START

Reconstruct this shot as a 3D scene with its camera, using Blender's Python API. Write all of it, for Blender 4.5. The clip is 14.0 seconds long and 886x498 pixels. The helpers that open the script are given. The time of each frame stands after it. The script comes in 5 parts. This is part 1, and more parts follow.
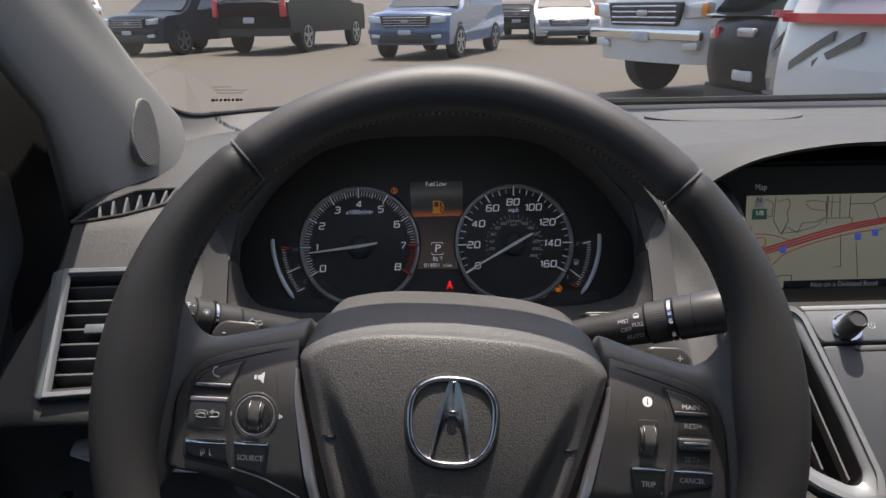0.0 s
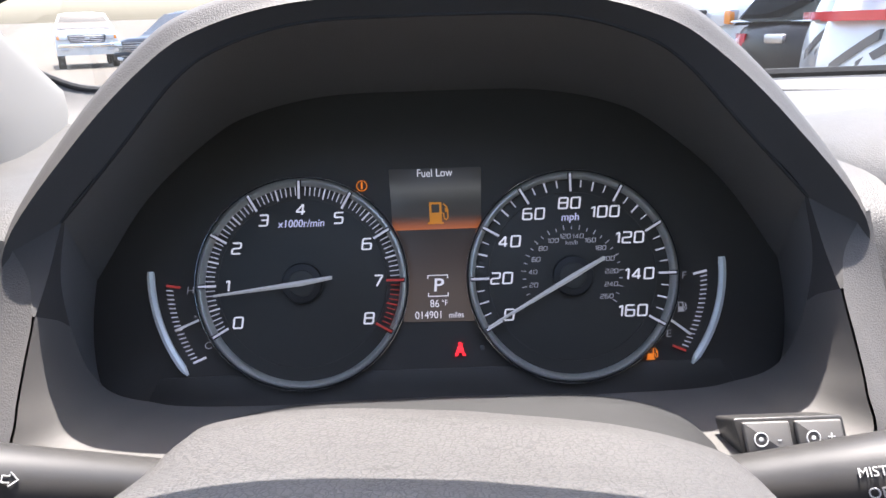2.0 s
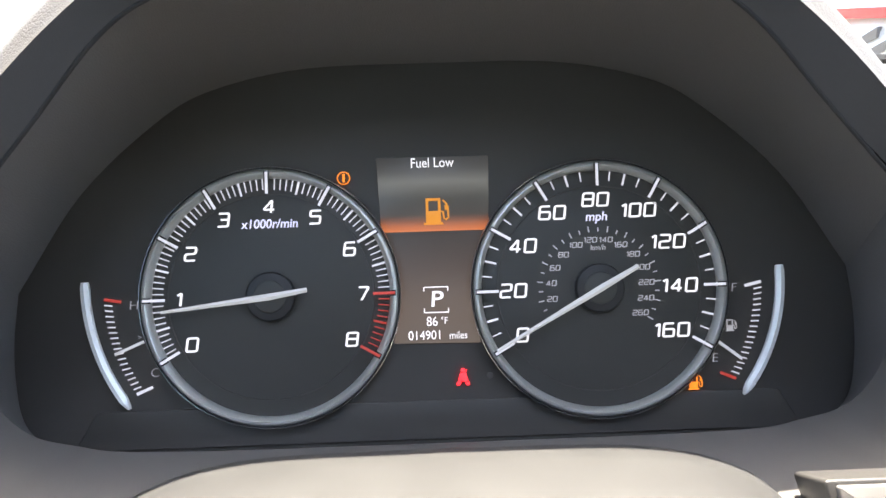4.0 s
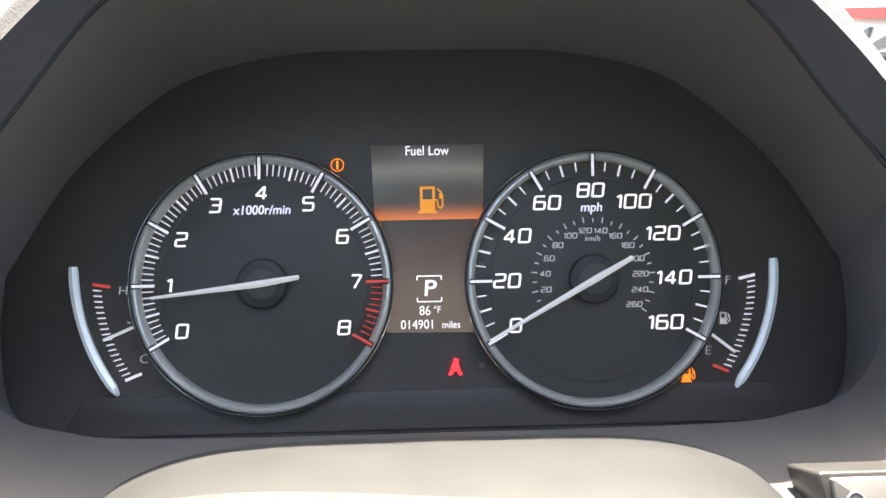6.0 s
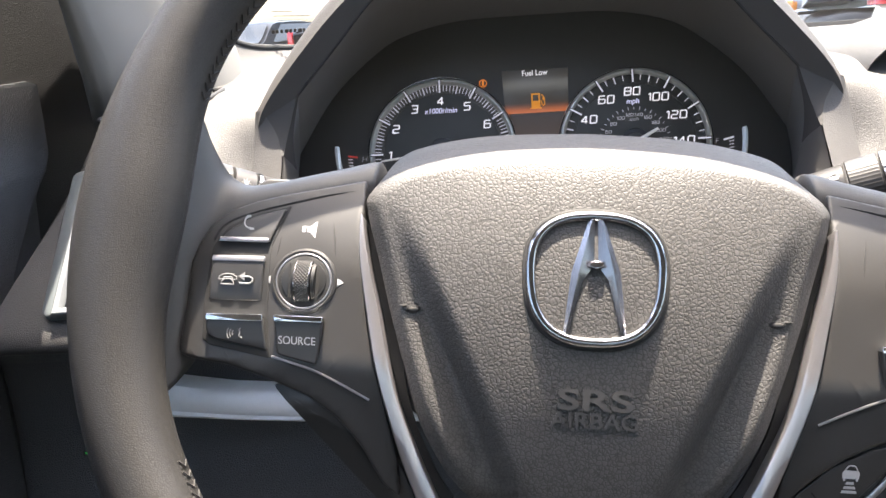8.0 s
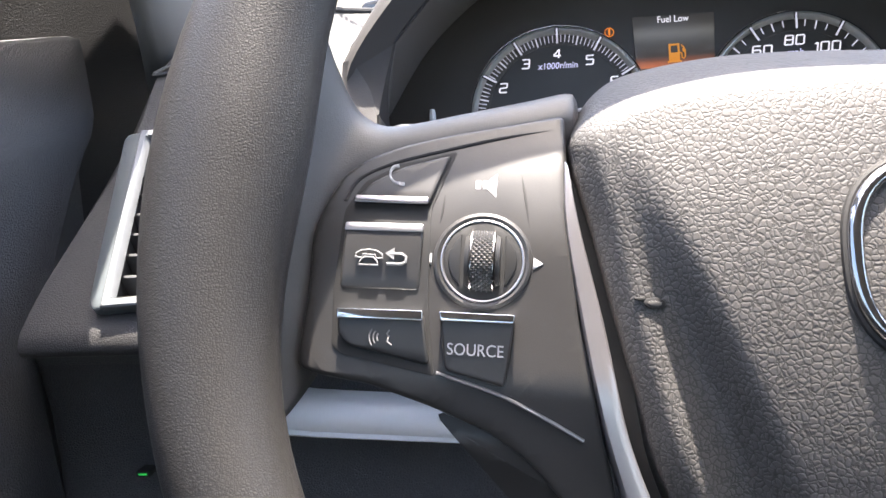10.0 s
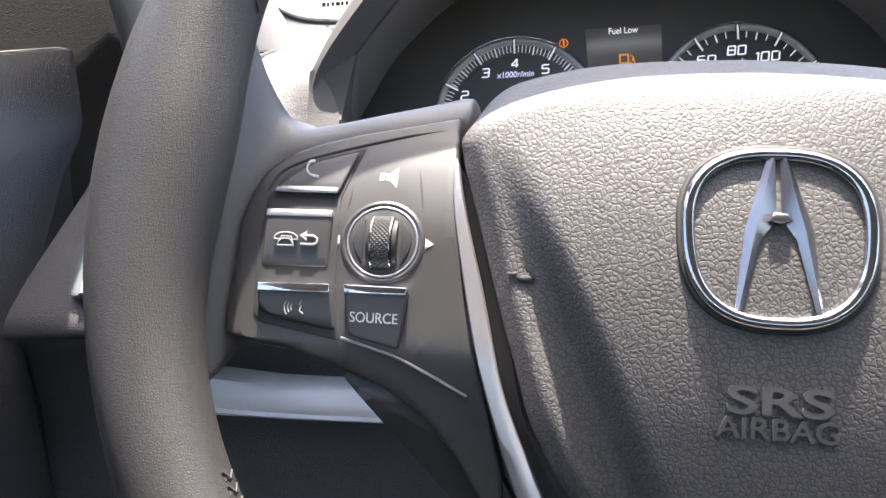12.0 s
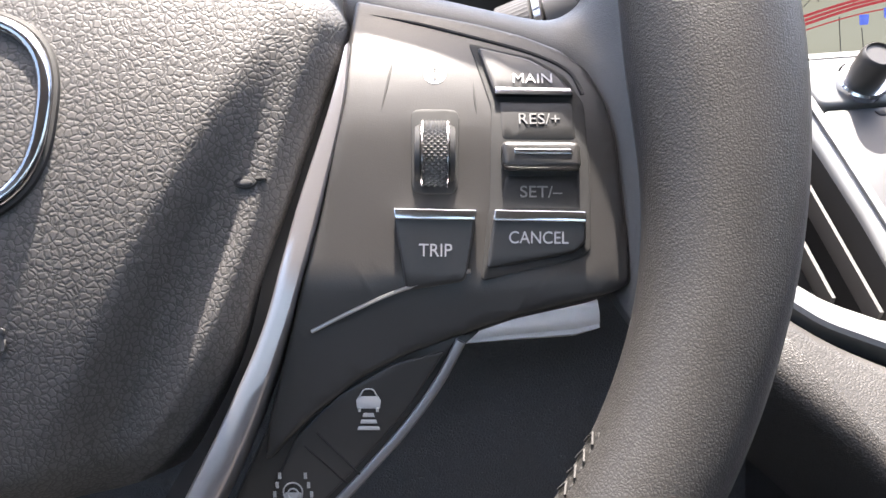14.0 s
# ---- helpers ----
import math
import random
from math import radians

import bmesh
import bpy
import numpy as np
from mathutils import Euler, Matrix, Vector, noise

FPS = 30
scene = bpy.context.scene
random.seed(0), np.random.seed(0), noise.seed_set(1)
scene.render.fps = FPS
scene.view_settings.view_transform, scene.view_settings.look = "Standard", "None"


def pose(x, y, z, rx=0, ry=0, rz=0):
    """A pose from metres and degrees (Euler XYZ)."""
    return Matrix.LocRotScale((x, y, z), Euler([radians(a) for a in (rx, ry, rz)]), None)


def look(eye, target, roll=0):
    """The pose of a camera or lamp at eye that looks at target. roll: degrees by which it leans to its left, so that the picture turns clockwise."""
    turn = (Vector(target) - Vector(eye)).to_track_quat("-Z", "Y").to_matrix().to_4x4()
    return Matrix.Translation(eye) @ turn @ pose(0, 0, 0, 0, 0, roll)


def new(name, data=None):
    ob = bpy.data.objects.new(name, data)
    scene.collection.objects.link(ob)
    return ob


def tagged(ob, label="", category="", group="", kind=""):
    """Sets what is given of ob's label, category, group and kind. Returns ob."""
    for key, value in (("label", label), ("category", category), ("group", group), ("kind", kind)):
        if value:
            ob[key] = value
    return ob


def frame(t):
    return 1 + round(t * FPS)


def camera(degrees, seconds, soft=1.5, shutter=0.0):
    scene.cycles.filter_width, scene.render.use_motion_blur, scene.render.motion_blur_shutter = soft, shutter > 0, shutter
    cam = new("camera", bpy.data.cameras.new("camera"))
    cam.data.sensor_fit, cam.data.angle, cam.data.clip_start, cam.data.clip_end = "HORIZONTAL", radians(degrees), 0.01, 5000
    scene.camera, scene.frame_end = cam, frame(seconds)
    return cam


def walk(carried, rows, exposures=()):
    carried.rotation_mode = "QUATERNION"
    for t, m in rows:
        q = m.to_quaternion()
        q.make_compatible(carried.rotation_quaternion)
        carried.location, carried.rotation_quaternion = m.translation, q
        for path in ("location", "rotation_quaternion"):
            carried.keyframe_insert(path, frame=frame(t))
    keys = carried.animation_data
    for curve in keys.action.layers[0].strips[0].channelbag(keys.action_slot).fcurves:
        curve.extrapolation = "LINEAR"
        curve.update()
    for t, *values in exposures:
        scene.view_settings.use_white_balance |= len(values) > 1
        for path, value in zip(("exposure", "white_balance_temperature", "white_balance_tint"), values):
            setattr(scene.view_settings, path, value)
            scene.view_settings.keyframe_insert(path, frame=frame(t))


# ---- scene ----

END

### [What the exercise asks]
Identify the lines above that contain the word "carried", then copy them.

### [Exercise output]
def walk(carried, rows, exposures=()):
    carried.rotation_mode = "QUATERNION"
        q.make_compatible(carried.rotation_quaternion)
        carried.location, carried.rotation_quaternion = m.translation, q
            carried.keyframe_insert(path, frame=frame(t))
    keys = carried.animation_data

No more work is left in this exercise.